シナリオ2──現金・クレカで支払った知人より請求額が少額で済んだ
ドイツに住んでいるフォーゲルさんとボックさんが、一緒にベルギーへ旅行することになった。フォーゲルさんは現金とクレカ、ボックさんはデジタルユーロウォレットを持って行った。
滞在中に1000ユーロ(約12万3938円)相当をクレカで支払ったフォーゲルさんは、帰国後、1000ユーロ+クレカの手数料3%として20ユーロ(約3718円)の請求書を受け取った。ボックさんも同じぐらいのお金を使ったが、デジタルユーロウォレットで支払ったため、手数料はわずか0.1%=1ユーロ(約123円)だった。ボックさんは浮いた手数料で、少額からできるアプリ投資を始めた。
メリット 手数料が低く金利を気にせずに使える
CBDCの手数料はクレカや他の決済法のそれよりはるかに低い。手数料の支払いを先送りしたからといって利息が取られることつかない。「塵も積もれば山となる」ということわざ通り、節約した分を投資などで賢く増やすこともできる。
シナリオ3──海外在住の娘に送金。リアルタイムで受け取れた
フランス在住のロベールさんは、スペインに住んでいる大学生の娘に、毎月仕送りをしている。銀行の国際送金は手数料が高く、送金が完了するのに数日待たなければならない。PayPalなどのオンライン送金はスピーディーだが、一定の金額を超えると手数料がかかる。ハッキングやサイバー詐欺なども心配だ。

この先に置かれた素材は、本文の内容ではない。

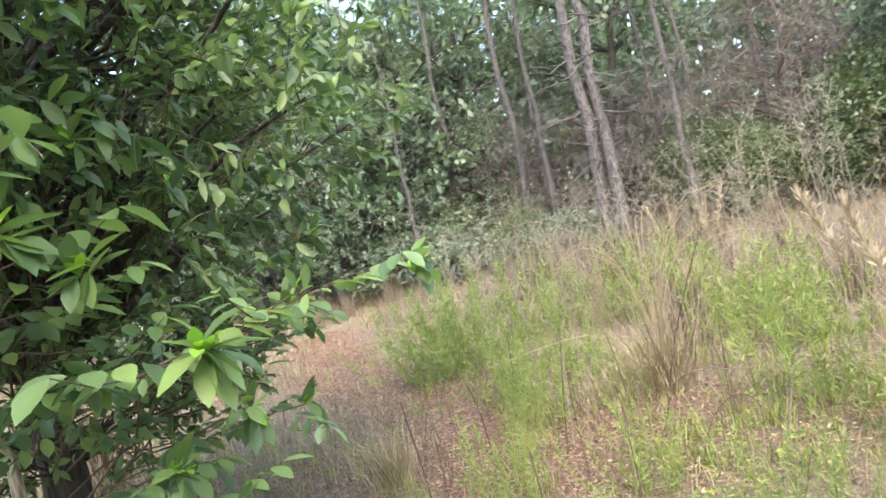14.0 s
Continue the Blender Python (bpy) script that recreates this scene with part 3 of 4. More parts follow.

そこでロベールさんはCBDCの銀行アプリを使って、デジタルユーロで送金することにした。CBDCで送金すれば、このような面倒なプロセスを省略できるため、ロベールさんは少ない手数料で安全に送金でき、ロベールさんの娘はほぼリアルタイムでCBDCを受けとることができた。
メリット 安全・低コスト・スピーディーに国際送金できる
銀行間の送金に時間とコストがかかるのは、クリアリングハウス(清算・決済機関)や複数の銀行の介入を必要とするためだ。
たとえば、A銀行の口座からB銀行の口座に振り込む際、通常の送金方法ではA銀行が送金者の口座から振込額を引き落とし、送金の詳細をクリアリングハウス経由でB銀行に委ねる。詳細を受けとったB銀行は、依頼された金額を受取人の口座に入金する。海外送金ではここにコルレス銀行と呼ばれる中継銀行なども加わるため、時間とコストがかさむ。
CBDCならそうした手数料があまりかからない。着金まで何日もかかるということもない。
シナリオ4──毎月厳しかった会社の資金繰りが好転した
イタリアに住んでいるブルーノさんは、勤務先の会社で経理を担当している。社員は経費や予算を乱用しているつもりはなかったものの、なぜか毎月の資金繰りは厳しかった。明確な理由は分からない。しかしデジタルユーロを利用しはじめてからはお金の動きが分かりやすくなり、動きもリアルタイムで追跡できるようになった。管理がしやすくなったことで経理処理はスムーズにでき、前年や前月、別項目との分析・比較もしやすくなり、次第に会社の資金繰りも好転していった。デジタルユーロの便利さを体感したブルーノさんは自分の家計の管理にもデジタルユーロを役立て、毎月、節約できるお金が増えた。
メリット お金の流れの透明性が高まり管理がしやすくなる
会計・経理処理を丁寧にやっていても、「なぜかお金が残らない」ということは起こり得る。しかしデジタルユーロなら、いつ、どこで、どのように使用されているのかなどの情報を、CBDCの法人口座からリアルタイムで追跡できるようになり、透明性が著しく向上する。分析もしやすくなれば、見落とされていたちょっとした問題点に気づくこともできるため、お金の使い方を見直せるのだ。
CBDCには問題点もある
今回考えてみた4つのシナリオは、あくまで前述のレポートを元に描いた想像図であり、必ずこの通りになるという保証はない。しかし、少なくとも近いものになるのではないだろうか。ECBの理事会は実証実験を繰り返し、2021年中旬にデジタルユーロ・プロジェクトを開始するか否かを決定する。こうした便利な生活を実現できるかもしれないCBDCの実現が迫っている。
たしかにメリット、いい点ばかりではなく、現金やクレジットカードなど従来の決済手段にもよいところはあるし、CBDCにもデメリット・限界はある。想定される問題点についてもしっかりと議論を深め、より安心しておカネという道具を使うためのCBDCを実現して欲しいものだ。